Written request:
Write out the full listing exactly as given, minus the images.
***** Data section *****
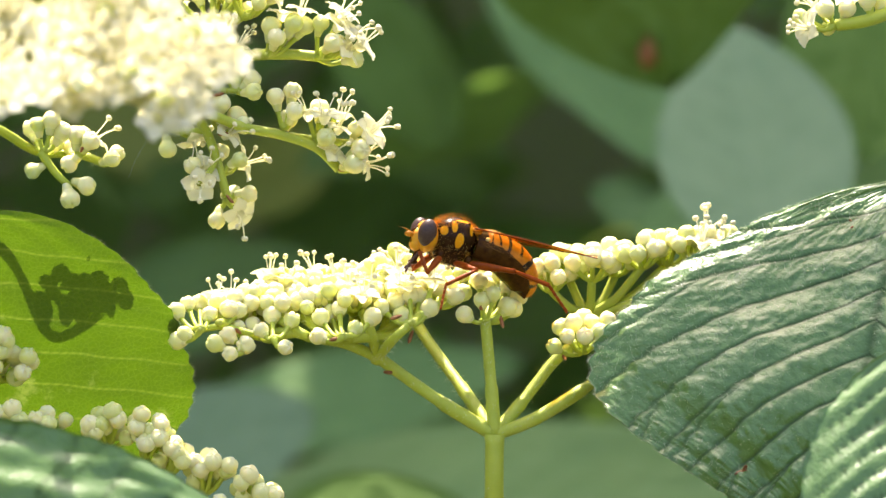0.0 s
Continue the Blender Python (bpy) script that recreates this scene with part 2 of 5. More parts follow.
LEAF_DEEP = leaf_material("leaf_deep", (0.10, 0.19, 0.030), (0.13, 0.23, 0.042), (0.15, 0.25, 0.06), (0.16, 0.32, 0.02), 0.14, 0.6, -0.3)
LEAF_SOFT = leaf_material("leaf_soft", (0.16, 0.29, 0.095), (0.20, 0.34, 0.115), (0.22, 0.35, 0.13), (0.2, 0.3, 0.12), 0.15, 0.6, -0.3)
# Sunlit olive glow put into the colour of leaves that lie in shade.
LEAF_OLIVE_LIT = leaf_material("leaf_olive_lit", (0.34, 0.38, 0.10), (0.42, 0.46, 0.13), (0.42, 0.46, 0.14), (0.4, 0.45, 0.06), 0.35, 0.6, -0.3)
DRY_LEAF = leaf_material("leaf_dry", (0.36, 0.22, 0.17), (0.44, 0.30, 0.24), (0.3, 0.2, 0.15), (0.4, 0.25, 0.18), 0.2, 0.7, -0.3)

# ---- small shared pieces ----
def bud_shape(lobes, depth, tip):
    def f(p):
        a = math.atan2(p.y, p.x)
        r = 1.0 - depth * (1 - abs(math.sin(lobes * a / 2))) * max(0.0, p.z + 0.35)
        if p.z > 0.8:
            r -= tip * (p.z - 0.8) / 0.2
        if p.z < -0.4:
            r += 0.10 * (-p.z - 0.4)
        return r
    return f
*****
Output for this exercise:
0.0 s
Continue the Blender Python (bpy) script that recreates this scene with part 2 of 5. More parts follow.
LEAF_DEEP = leaf_material("leaf_deep", (0.10, 0.19, 0.030), (0.13, 0.23, 0.042), (0.15, 0.25, 0.06), (0.16, 0.32, 0.02), 0.14, 0.6, -0.3)
LEAF_SOFT = leaf_material("leaf_soft", (0.16, 0.29, 0.095), (0.20, 0.34, 0.115), (0.22, 0.35, 0.13), (0.2, 0.3, 0.12), 0.15, 0.6, -0.3)
# Sunlit olive glow put into the colour of leaves that lie in shade.
LEAF_OLIVE_LIT = leaf_material("leaf_olive_lit", (0.34, 0.38, 0.10), (0.42, 0.46, 0.13), (0.42, 0.46, 0.14), (0.4, 0.45, 0.06), 0.35, 0.6, -0.3)
DRY_LEAF = leaf_material("leaf_dry", (0.36, 0.22, 0.17), (0.44, 0.30, 0.24), (0.3, 0.2, 0.15), (0.4, 0.25, 0.18), 0.2, 0.7, -0.3)

# ---- small shared pieces ----
def bud_shape(lobes, depth, tip):
    def f(p):
        a = math.atan2(p.y, p.x)
        r = 1.0 - depth * (1 - abs(math.sin(lobes * a / 2))) * max(0.0, p.z + 0.35)
        if p.z > 0.8:
            r -= tip * (p.z - 0.8) / 0.2
        if p.z < -0.4:
            r += 0.10 * (-p.z - 0.4)
        return r
    return f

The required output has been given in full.